Europe Already Snubs Joe Biden
While Joe Biden says he’ll work with U.S. allies to confront China, the allies get a say too. The European Union’s opening statement isn’t encouraging. After years of talks, China and the EU agreed in principle to the Comprehensive Agreement on Investment (CAI) in the final hours of 2020 after some late concessions from Beijing, which was eager to wrap up before Mr. Biden takes office.
The deal theoretically gives Europe more opportunities in China for automobiles, cloud computing, financial services, health care and telecom. It will level the “playing field for EU investors by laying down clear obligations on Chinese state-owned enterprises, prohibiting forced technology transfers and other distortive practices, and enhancing transparency of subsidies,” the European Commission said in a statement.
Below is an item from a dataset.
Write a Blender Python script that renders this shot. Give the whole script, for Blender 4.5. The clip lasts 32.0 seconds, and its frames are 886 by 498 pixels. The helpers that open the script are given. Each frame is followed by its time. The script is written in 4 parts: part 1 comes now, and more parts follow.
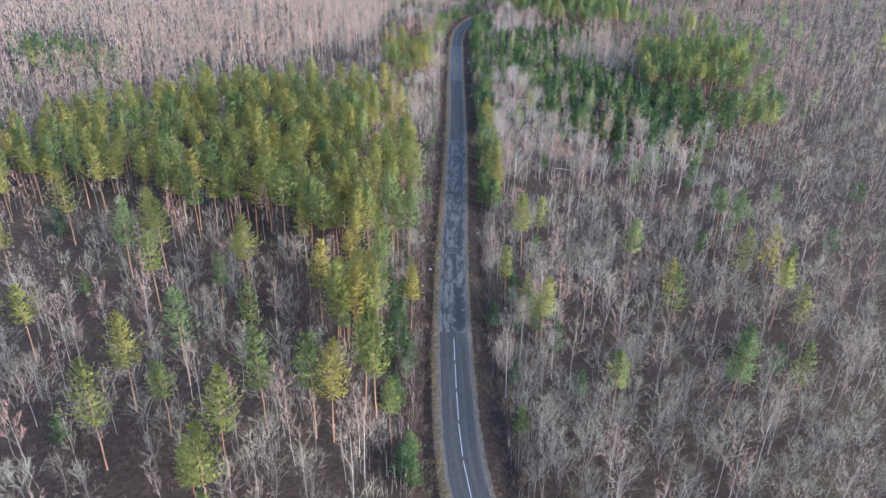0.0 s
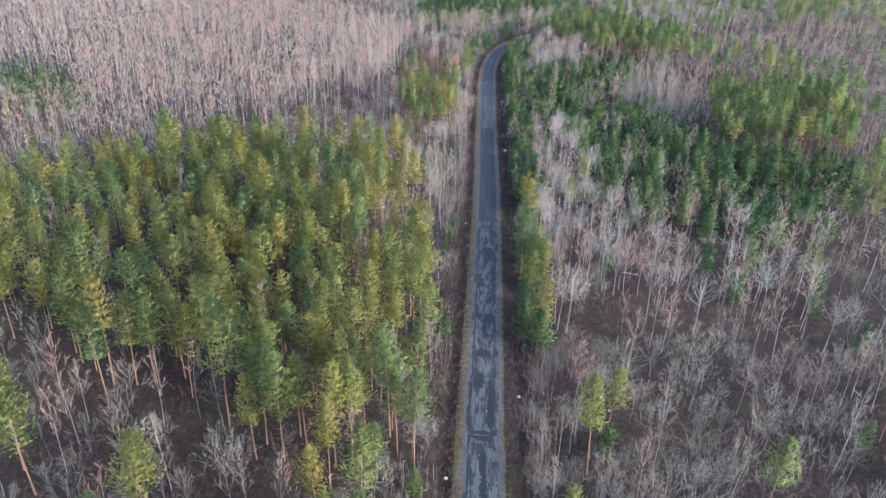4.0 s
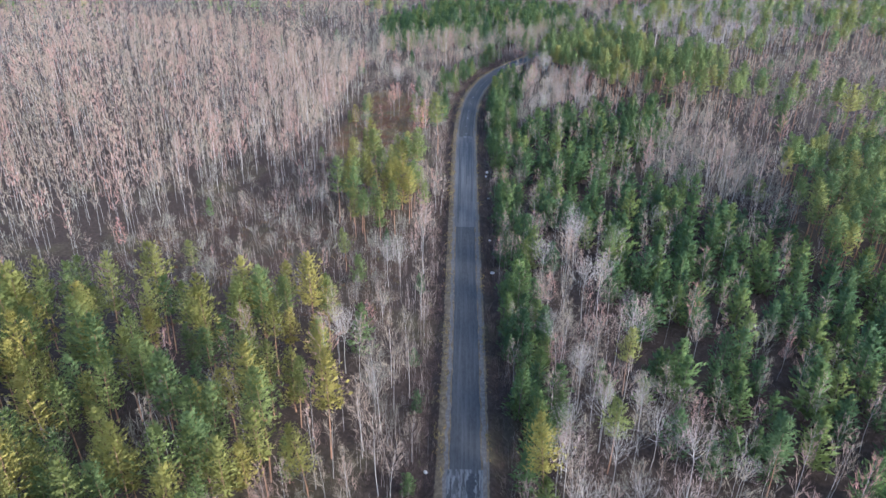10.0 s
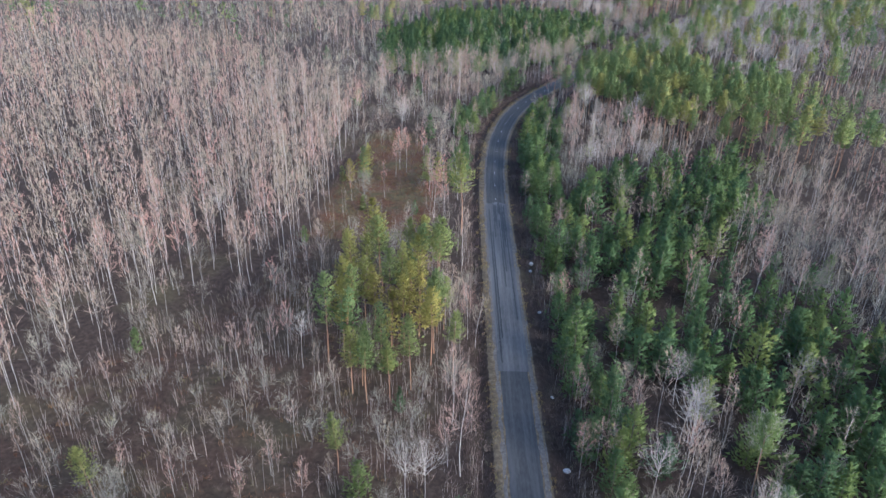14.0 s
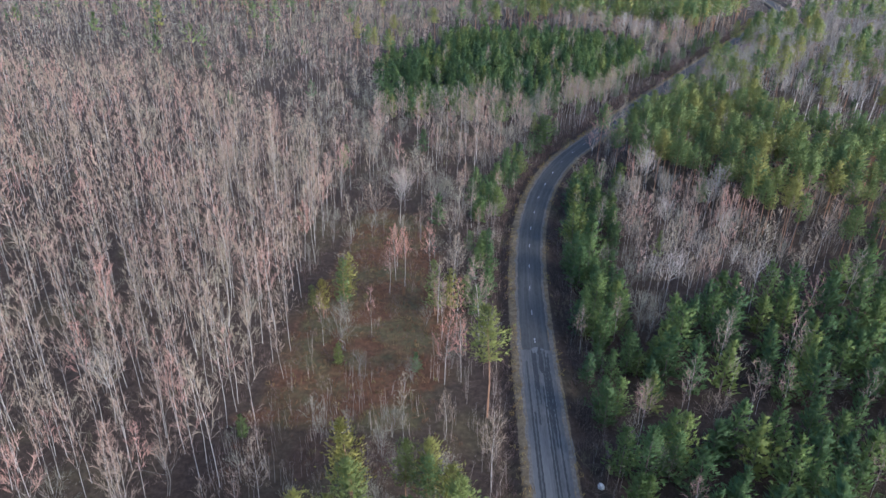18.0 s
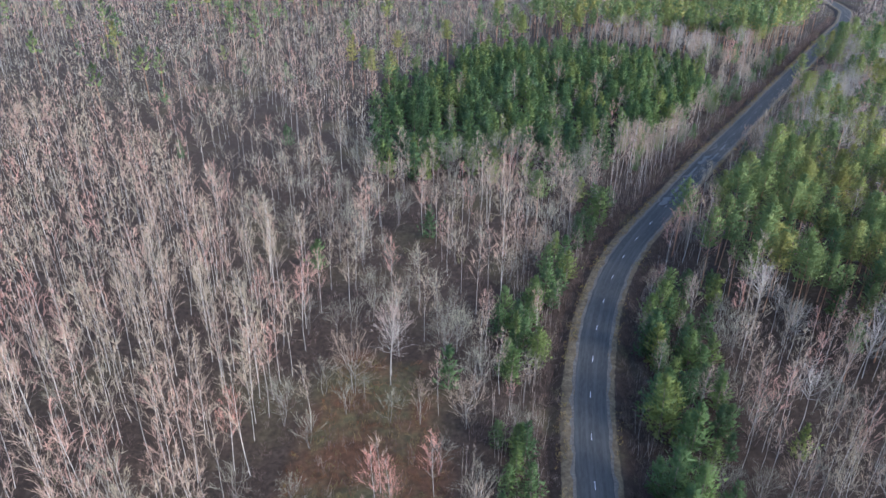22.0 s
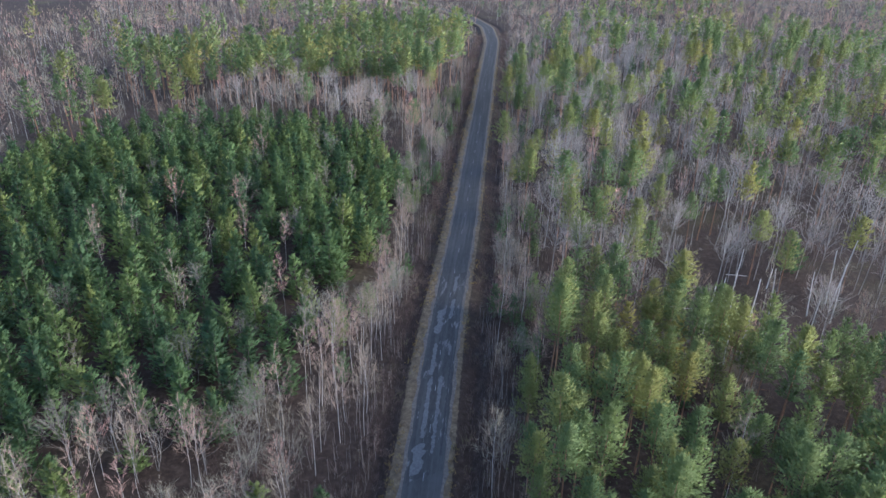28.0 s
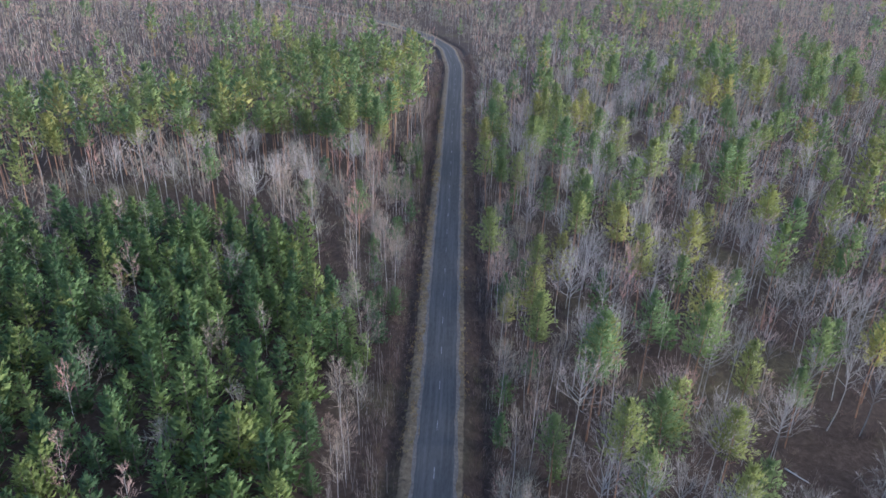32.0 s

It’s reasonable for Europe to want to resolve issues like market access or intellectual-property theft, especially as the U.S. and Asian countries try the same. But the deal’s extensive flaws overwhelm its limited benefits. EU Trade Commissioner Valdis Dombrovskisconceded after the deal was reached that the CAI is “not a panacea.” It doesn’t address, for example, longstanding grievances over steel overcapacity or the trade of counterfeit goods.
The larger question is whether Beijing will keep its word. The country’s behavior since joining the World Trade Organization—and especially over the past year—suggests Chinese President Xi Jinping isn’t worried about fulfilling obligations to other countries.
In the fight over human-rights provisions, China eventually agreed to “continued and sustained efforts” to ratify International Labor Organization conventions on forced labor. The chairman of the European Parliament’s China delegation tweeted, “That’s just a polite way of saying: ‘NO! Go [expletive] yourself!’” Don’t expect the Xinjiang labor camps to vanish.